Das Entwickler-Team verfolgt zwei Ansätze, damit die Steuerung des Multikopters die Missweisung in die Positionsbestimmung mit einbezieht. „Zum einen hat der Multikopter über Funk permanenten Kontakt zu einer Bodenstation, die mittels der GPS-Daten des Multikopters die Missweisung berechnet. Der Multikopter schickt also seine GPS-Position per Funk an eine Bodenstation und diese schickt ihm anschließend die entsprechenden neu berechneten Koordinaten“, erklärt Sascha Lehmenhecker. „Der zweite Ansatz: Wir berechnen mittels zweier angebrachter GPS-Empfängern die tatsächliche Veränderung der Position des Fluggerätes.

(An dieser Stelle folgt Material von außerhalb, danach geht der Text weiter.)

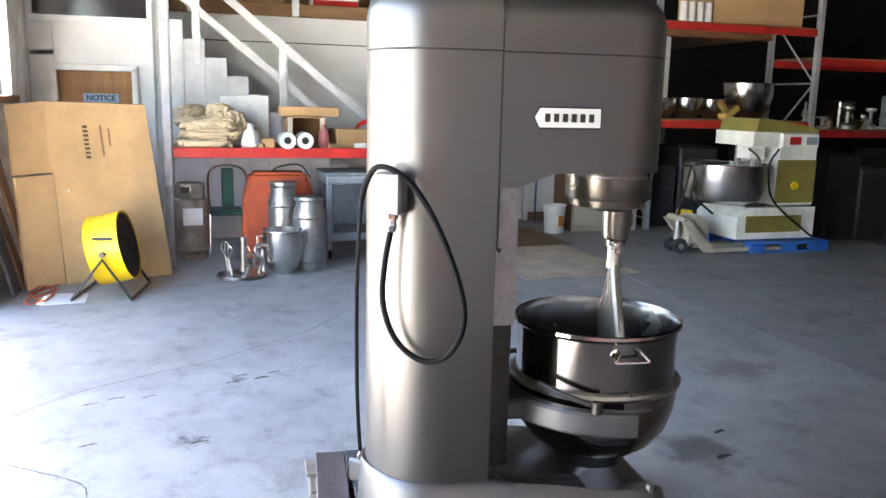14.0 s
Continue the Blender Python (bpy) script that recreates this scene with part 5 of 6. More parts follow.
bk = thing("bucket", pose(-7.36, 3.86, 0), "white plastic bucket with an orange mark", "bucket")
b = bm_new()
lathe(b, [(0, 0), (0.125, 0), (0.15, 0.36), (0.158, 0.365), (0.158, 0.38), (0.145, 0.38), (0.12, 0.02), (0, 0.02)], 28)
part("shell", b, M["white_plastic"], bk)
part("mark", B((0.134, 0.04, 0.17), (0.008, 0.10, 0.14), 0.003, Matrix.Rotation(radians(18), 4, "Z")), mat("orange_mark", (0.7, 0.28, 0.05), 0.6), bk)
b = bm_new()
bmesh.ops.create_grid(b, x_segments=24, y_segments=24, size=0.5)
for v in b.verts:
    v.co = Vector((v.co.x * 1.66, v.co.y * 1.32, 0.006 + 0.006 * noise.noise(v.co * 5)))
thicken(b, (0, 0, -0.005))
solid("floor_mat", b, M["rug"], "pale flattened cardboard mat lying on the floor", "mat", pose(-5.5, 2.92, 0.006, 0, 0, 4), "flattened cardboard mats")
b = bm_new()
bmesh.ops.create_grid(b, x_segments=24, y_segments=24, size=0.5)
for v in b.verts:
    v.co = Vector((v.co.x * 1.34, v.co.y * 1.62, 0.006 + 0.006 * noise.noise(v.co * 5)))
thicken(b, (0, 0, -0.005))
solid("floor_mat", b, M["rug_brown"], "dirty brown flattened cardboard mat on the floor", "mat", pose(-7.03, 2.86, 0.006, 0, 0, 2), "flattened cardboard mats")

# exit sign, extinguisher, notices on the white wall
ex = thing("exit_sign", pose(-8.50, 3.41, 2.18), "white exit sign with red letters", "sign")
part("plate", B((0, 0, 0), (0.03, 0.40, 0.23), 0.01), M["paper"], ex)
part("rim", B((-0.006, 0, 0), (0.03, 0.425, 0.255), 0.006), M["box_grey"], ex)
letters("EXIT", 0.21, M["red_paint"], ex, pose(0.018, 0, 0, 90, 0, 90))
fe = thing("fire_extinguisher", pose(-8.42, 2.66, 0.93), "red fire extinguisher hung on a red board", "extinguisher")
part("board", B((-0.06, -0.06, 0.36), (0.03, 0.24, 0.60), 0.006), M["red_paint"], fe)
b = bm_new()
lathe(b, [(0, 0), (0.075, 0), (0.08, 0.03), (0.08, 0.36), (0.05, 0.43), (0.02, 0.45), (0, 0.45)], 24)
part("cylinder", b, M["red_paint"], fe)
part("label_band", lathe(bm_new(), [(0.081, 0.18), (0.082, 0.18), (0.082, 0.30), (0.081, 0.30)], 24), M["paper"], fe)
part("valve", B((0.02, 0, 0.48), (0.10, 0.05, 0.07), 0.01), M["yellow"], fe)
part("hose", tube(bm_new(), [(0.0, 0.03, 0.48), (0.03, 0.10, 0.40), (0.03, 0.10, 0.12)], 0.013, 8, 4), M["black"], fe)
es = thing("extinguisher_sign", pose(-8.505, 2.69, 1.80), "white sign with a red arrow above the extinguisher", "sign")
part("plate", B((0, 0, 0), (0.012, 0.13, 0.38), 0.003), M["paper"], es)
for y in (-0.03, 0.03):
    part("bar", B((0.008, y, 0.0), (0.003, 0.02, 0.20)), M["red_paint"], es)
part("arrow", prism(bm_new(), [(-0.05, -0.10), (0.05, -0.10), (0, -0.17)], "x", 0.006, 0.009), M["red_paint"], es)
nt_ = thing("small_notice", pose(-8.505, 2.28, 1.42), "small tan notice on the wall", "sign")
part("plate", B((0, 0, 0), (0.012, 0.26, 0.09), 0.003), M["burlap"], nt_)


def bin_(m, bag=True, label="white round bin on casters lined with a black bag"):
    t = thing("waste_bin", m, label, "bin")
    b = bm_new()
    lathe(b, [(0, 0.12), (0.22, 0.12), (0.24, 0.16), (0.265, 0.80), (0.285, 0.81), (0.285, 0.84), (0.25, 0.84), (0.225, 0.18), (0, 0.16)], 36)
    part("drum", b, M["white_plastic"], t)
    if bag:
        b = bm_new()
        rings = []
        for j in range(9):
            z = 0.81 - 0.49 * j / 8
            r0 = 0.297 - 0.004 * j + 0.006 * math.sin(j * 0.9)
            rings.append([((r0 + 0.012 * math.sin(k * 5.1 + j * 0.7) + 0.008 * math.sin(k * 2.3 - j)) * math.cos(2 * math.pi * k / 44), (r0 + 0.012 * math.sin(k * 5.1 + j * 0.7) + 0.008 * math.sin(k * 2.3 - j)) * math.sin(2 * math.pi * k / 44), z + (0.006 * math.sin(k * 0.7) if j == 8 else 0)) for k in range(44)])
        loft(b, rings, False, False)
        part("liner", b, M["bag"], t, "crumpled black liner", angle=70)
        b = bm_new()
        lathe(b, [(0.31, 0.835), (0.315, 0.85), (0.29, 0.87), (0.02, 0.885), (0, 0.885)], 36)
        part("lid", b, M["white_plastic"], t)
    part("dolly", lathe(bm_new(), [(0, 0.075), (0.2, 0.075), (0.2, 0.118), (0, 0.118)], 24), M["black"], t)
    for k in range(4):
        a = math.pi / 4 + k * math.pi / 2
        part("caster", cyl(bm_new(), (0.17 * math.cos(a) - 0.015, 0.17 * math.sin(a), 0.035), (0.17 * math.cos(a) + 0.015, 0.17 * math.sin(a), 0.035), 0.036, seg=14), M["black"], t)
    return t


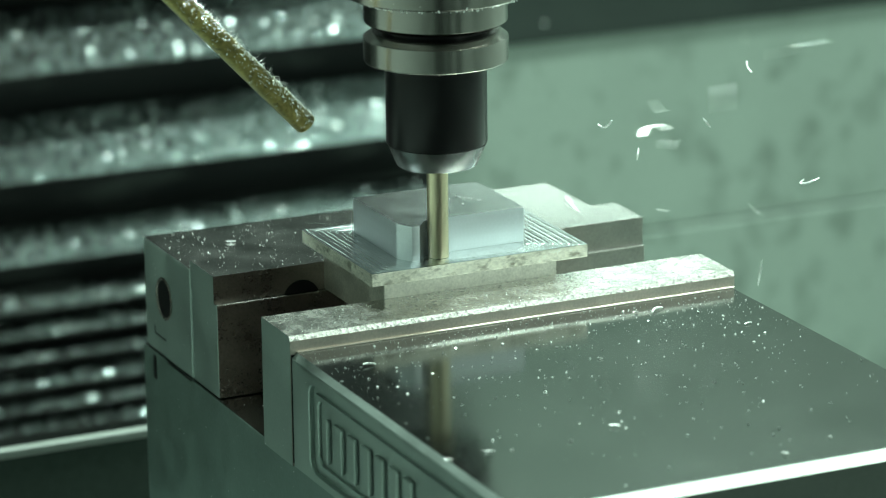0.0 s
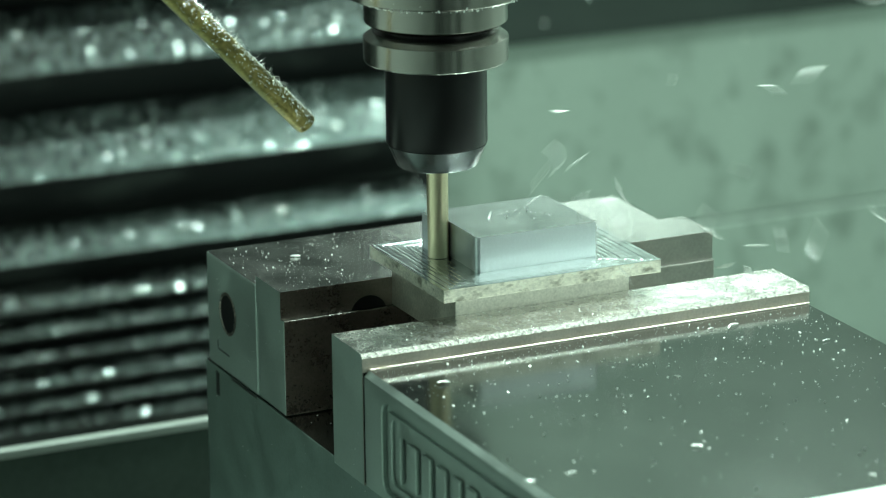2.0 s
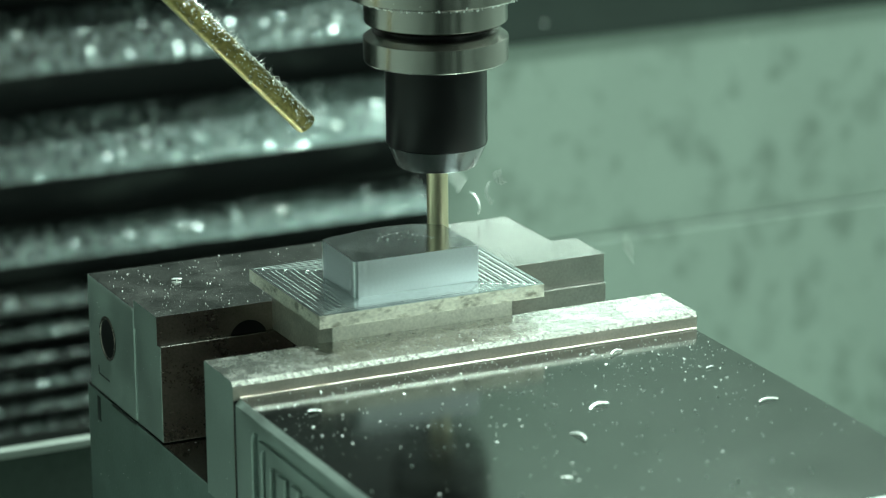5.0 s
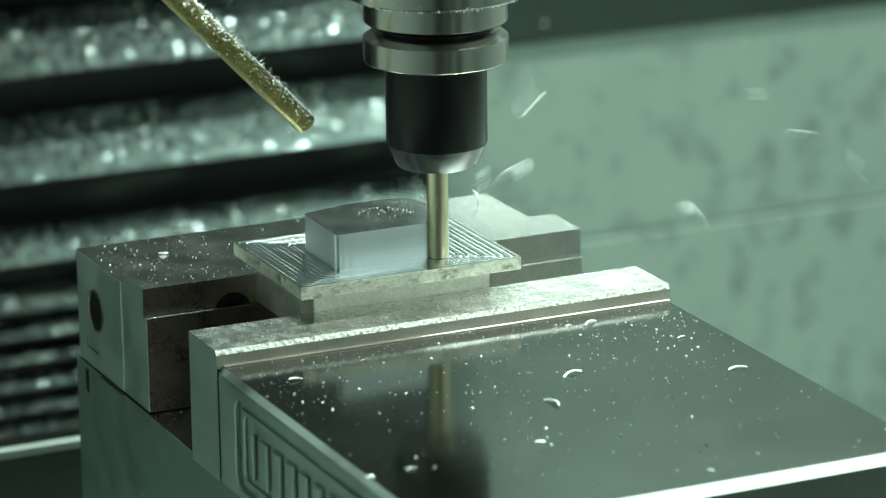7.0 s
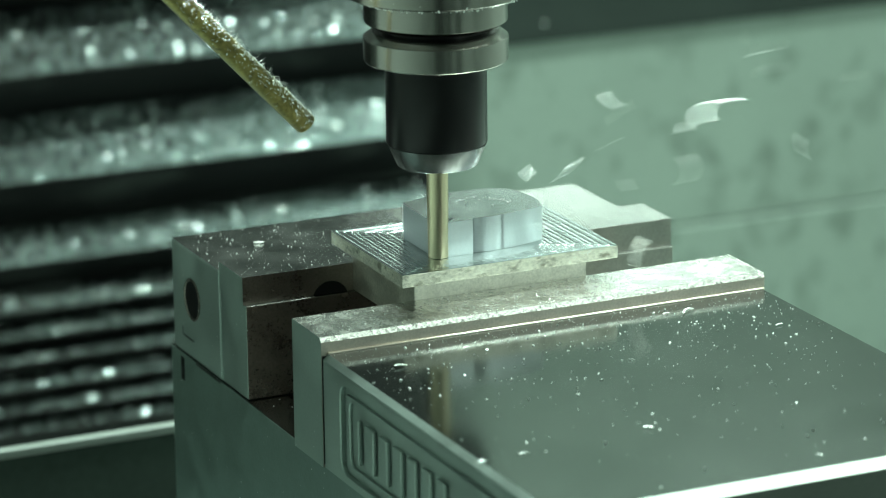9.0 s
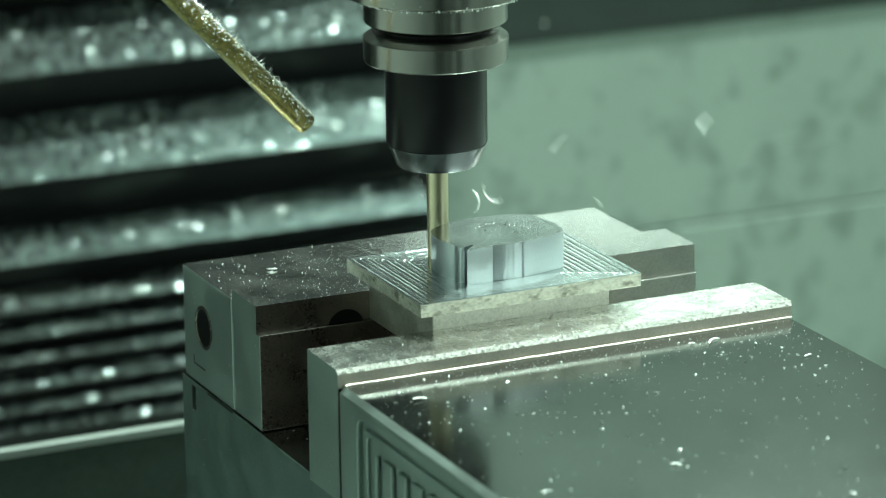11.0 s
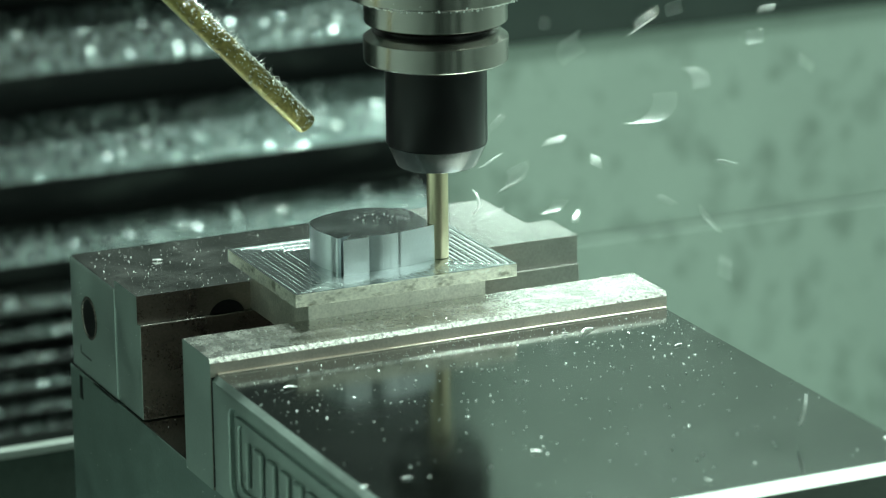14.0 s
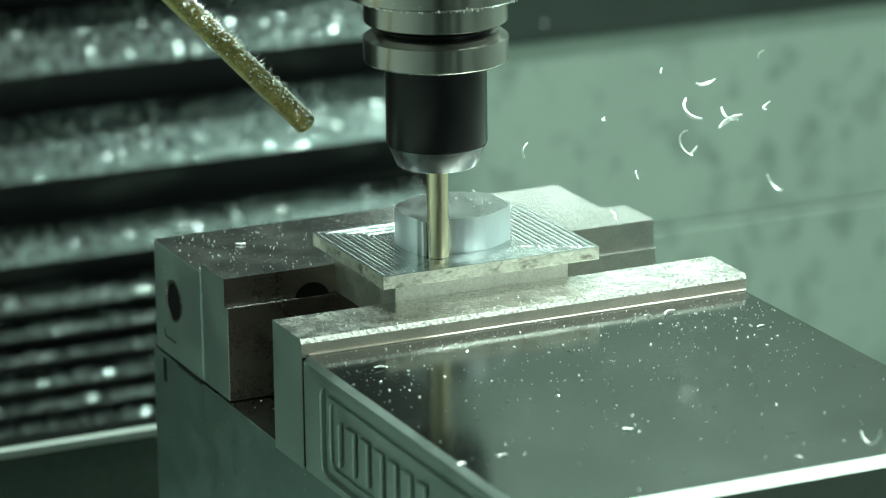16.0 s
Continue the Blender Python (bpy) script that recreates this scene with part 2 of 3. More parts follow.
# ---- way cover ----
def bellows():
    """Accordion way cover, its folds closer together towards the bottom, the upper slopes dusted with chips."""
    cover = thing("way_cover", "black accordion bellows with chip-dusted horizontal folds", "bellows")
    pairs = [(q + 29, q) for q in range(452, -44, -55)]
    pairs += [(-69.4, -98.6), (-125, -154), (-182.5, -197.5), (-213.5, -222.6), (-230.4, -237), (-245.7, -250.7), (-259.2, -264.6), (-272.4, -277.2), (-284.2, -288.3)]
    levels = [z for pair in pairs for z in pair] + [-299]
    x_end = 317
    spots = []
    for i in range(0, len(levels) - 2, 2):
        top, bottom, nxt = levels[i], levels[i + 1], levels[i + 2]
        deep = min(26.0, 0.9 * (top - bottom) + 5) if i < len(levels) - 3 else 14
        front = 696.0
        bm = bmesh.new()
        n = 60
        rows = []
        for k in range(n + 1):
            x = -420 + (x_end + 420) * k / n
            sag = 0.8 * noise.noise(Vector((x * 0.013, i * 3.1, 0)))
            line = [(front + deep, top), (front + deep * 0.35, (top * 0.55 + bottom * 0.45)), (front, bottom + 1.0), (front - 0.5, bottom), (front + 1.5, bottom - 0.8),
                    (front + deep + 2, nxt), (front + deep + 3.5, nxt + 1), (front + deep + 3.5, top)]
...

Das ist der bessere aber auch viel komplexere Ansatz, mit dem wir noch am Anfang der Entwicklungsarbeit stehen“, ordnet der AWI-Ingenieur ein.

 

Ein erster Test auf einer Eisscholle in der arktischen Framstraße (79° nördlicher Breite) hat kürzlich prima funktioniert: Das Multikopter-Team hatte sich mitsamt Fluggerät auf einer Scholle aussetzen lassen. Abseits magnetischer Störungen durch Elektromotoren an Bord der Polarstern haben sie das Fluggerät manuell etwa drei Kilometer bis zur Sichtgrenze geflogen. Dort starteten sie das autonome Rückflugprogramm, der Multikopter kehrte zu den vorprogrammierten Koordinaten zurück und landete selbständig.

 

Die Idee für diese Entwicklung kam Sascha Lehmenhecker und seinen Kollegen aus der AWI-Tiefseegruppe beim Einsatz sensibler Geräte unter dem Eis. Ein Beispiel dafür ist das torpedoförmige autonome Unterwasserfahrzeug (AUV) der AWI-Tiefseegruppe namens „Paul“. Er erkundet den Ozean unter dem Meereis. „Zur optimalen Planung seiner Tauchgänge ist es wichtig, auf genaue Informationen zur Bewegung des Meereises zurückgreifen zu können“, erläutert Sascha Lehmenhecker. Bisher wurden dafür sogenannte „Ice Tracker“ mit Hilfe eines Schlauchbootes oder eines Helikopters auf einer Scholle ausgebracht - ein aufwendiges und zeitraubendes Verfahren. Außerdem versuchen die Expeditionsteilnehmer wenn möglich zu vermeiden, die sichere Polarstern zu verlassen. Schließlich herrscht eine Wassertemperatur um die 0 Grad Celsius, driftende scharfkantige Eisschollen und Eisbären stellen zusätzliche Risiken dar, die möglichst minimiert werden.

 

Bereits während einer Expedition im Jahr 2012 hat die Tiefseegruppe erstmals einen am AWI entwickelten Multikopter eingesetzt. Dieser landete ferngesteuert auf dem Eis, stellte seine Position per GPS fest und übertrug sie an das Forschungsschiff, von dem aus Pauls Tauchgang beaufsichtigt wurde. Im Rahmen der AUV-Tauchgänge übernahm der Multikopter somit eine Navigationsaufgabe zur Unterstützung des Unterwassergeräts. Nach Abschluss der Tauchgänge musste sich das Schiff der Position des Multikopters annähern: Ein Pilot musste das Gerät per Fernsteuerung zurück zum Schiff fliegen, was nur im Sichtbereich möglich war. „Die aktuelle Weiterentwicklung vergrößert den Aktionsradius unserer Flugroboter von Sichtweite auf bis zu zehn Kilometer“, freut sich Sascha Lehmenhecker über den erfolgreichen Test, der Teil der Helmholtz-Allianz Robotische Exploration unter Extrembedingungen (ROBEX) ist.